The Geometry of Choice

Black and white isn’t nostalgia. It’s subtraction.
You strip away the color and what’s left are the bones. The decisions. Light stops flirting and starts testifying
In monochrome there’s nowhere to hide—either the image stands on structure, or it collapses. White doesn’t comfort. Black doesn’t forgive. Gray is the territory where everything gets negotiated.
And then there’s 1:1.
The square.
No cinematic escape to the left or right. No wide horizon to drift into. The rectangle lets you run. The square makes you stay. It’s forced balance. Geometric silence.
In 1:1 every element carries weight. Every inch is central. There is no edge that doesn’t matter. The subject can’t hide in the margins. You can’t either.
The square is quantum.
Before you frame it, the scene is everywhere. It could stretch wide, rise tall, spill past the borders. It’s pure possibility—like a wave function that hasn’t chosen its shape yet.

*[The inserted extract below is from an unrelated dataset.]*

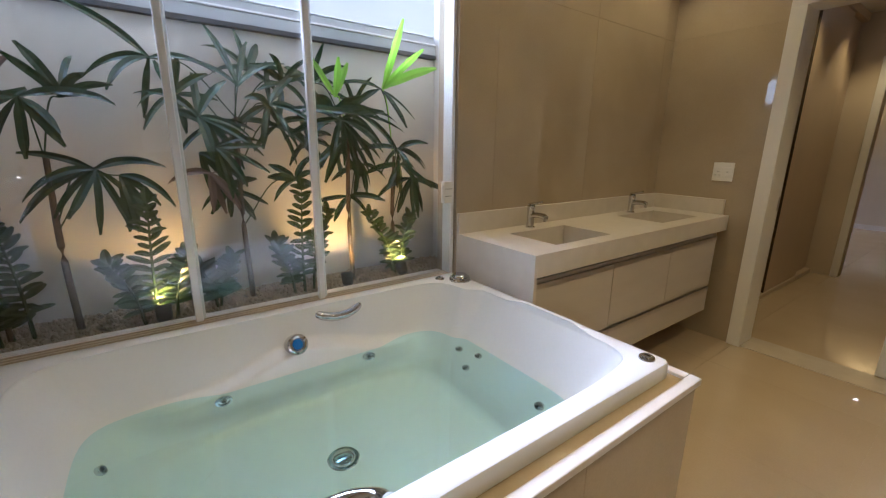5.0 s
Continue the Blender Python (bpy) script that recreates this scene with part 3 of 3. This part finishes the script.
part("side_panel", boxed((2.80, 1.80, 0.205), (3.298, 1.815, 0.785), 0.001), LAMINATE, cabinet)
part("bottom_panel", boxed((2.81, 1.816, 0.200), (3.298, VY1 - 0.022, 0.213), 0.001), LAMINATE, cabinet)
part("back_panel", boxed((3.27, 1.816, 0.214), (3.297, VY1 - 0.022, 0.72), 0.001), LAMINATE, cabinet)
# added dark strip: shade under the countertop put into the colour
part("painted_shade_strip", boxed((2.815, 1.816, 0.735), (2.83, VY1 - 0.022, 0.784)), DARK_HOLE, cabinet)
CUTS = [1.817, 2.440, 3.035, VY1 - 0.022]
for a, b in zip(CUTS, CUTS[1:]):
    drawer(a, b, 0.405, 0.760)
drawer(CUTS[0], CUTS[2], 0.216, 0.400)
drawer(CUTS[2], CUTS[3], 0.216, 0.400)


def tap(y):
    x = 3.212
    t = thing("basin_tap", (x, y, VT), "chrome single-lever basin mixer on the vanity top", "tap", "basin taps")
    part("body", turned([(0, 0), (0.026, 0), (0.026, 0.006), (0.0215, 0.010), (0.021, 0.09), (0.0225, 0.098), (0.022, 0.118), (0.016, 0.124), (0, 0.125)], (x, y, VT)), CHROME, t, smooth=True)
    part("spout", piped(curve_points([(x - 0.010, y, VT + 0.068), (x - 0.045, y, VT + 0.074), (x - 0.085, y, VT + 0.074), (x - 0.108, y, VT + 0.066)], 5), 0.0155, 16, 1.1), CHROME, t, smooth=True)
    part("aerator", turned([(0, -0.016), (0.009, -0.016), (0.010, 0.0)], (x - 0.100, y, VT + 0.062)), ALUMINIUM, t)
    part("lever", piped([(x + 0.012, y, VT + 0.128), (x - 0.02, y, VT + 0.134), (x - 0.07, y, VT + 0.150)], 0.007, 12, 1.9, [1.2, 1.1, 0.75]), CHROME, t, smooth=True)


tap(3.210)
tap(2.190)

# ---------------------------------------------------------------- toilet and its fittings
wc = thing("toilet", (1.46, 2.40, 0), "white ceramic floor toilet without seat or tank", "toilet")
TC = 2.410


def wc_ring(z, back, front, half, flat=9.0, n=64):
    """Outline with a squarish back and a round front."""
    mid = back + (front - back) * 0.42
    out = []
    for i in range(n):
        t = 2 * math.pi * i / n
        c, s = math.cos(t), math.sin(t)
        p = 2.15 if c > 0 else flat
        x = mid + ((front - mid) if c > 0 else (mid - back)) * math.copysign(abs(c) ** (2 / p), c)
        w = half * (1 - 0.09 * smooth01(-c * 1.1))
        out.append((x, TC + w * math.copysign(abs(s) ** (2 / (2.3 if c > 0 else 2.3 + 8.0 * smooth01(-c * 1.6))), s), z))
    return out


LEVELS = [(0.0, 1.212, 1.612, 0.128), (0.005, 1.207, 1.617, 0.131), (0.05, 1.208, 1.611, 0.130), (0.11, 1.210, 1.601, 0.127), (0.165, 1.212, 1.592, 0.125),
          (0.19, 1.212, 1.592, 0.126), (0.21, 1.210, 1.598, 0.132), (0.25, 1.205, 1.627, 0.150), (0.29, 1.200, 1.662, 0.167), (0.325, 1.197, 1.692, 0.178), (0.355, 1.196, 1.713, 0.184),
          (0.380, 1.196, 1.721, 0.186), (0.388, 1.199, 1.718, 0.183), (0.391, 1.204, 1.712, 0.178)]
bm = bmesh.new()
rows = [wc_ring(*r) for r in LEVELS]
HOLE = (1.522, 0.158, 0.138)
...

Then you choose the square.
And the infinite collapses.
Click.
What was expansion becomes compression. What was landscape becomes presence. You’ve imposed symmetry on chaos. You’ve told the world: “Stay here. Inside these four equal sides. Not an inch more.”
The square is a perfect cage.
And that’s why it feels free.
Because in 1:1 you’re not describing how much there is. You’re deciding what matters. It’s less about aesthetics and more about accountability. You cut away the excess. You center the truth.
Black and white strips it down.
The square concentrates it.
Together, they remove your excuses.
And when the excuses are gone, all that’s left is the reality you chose to make visible.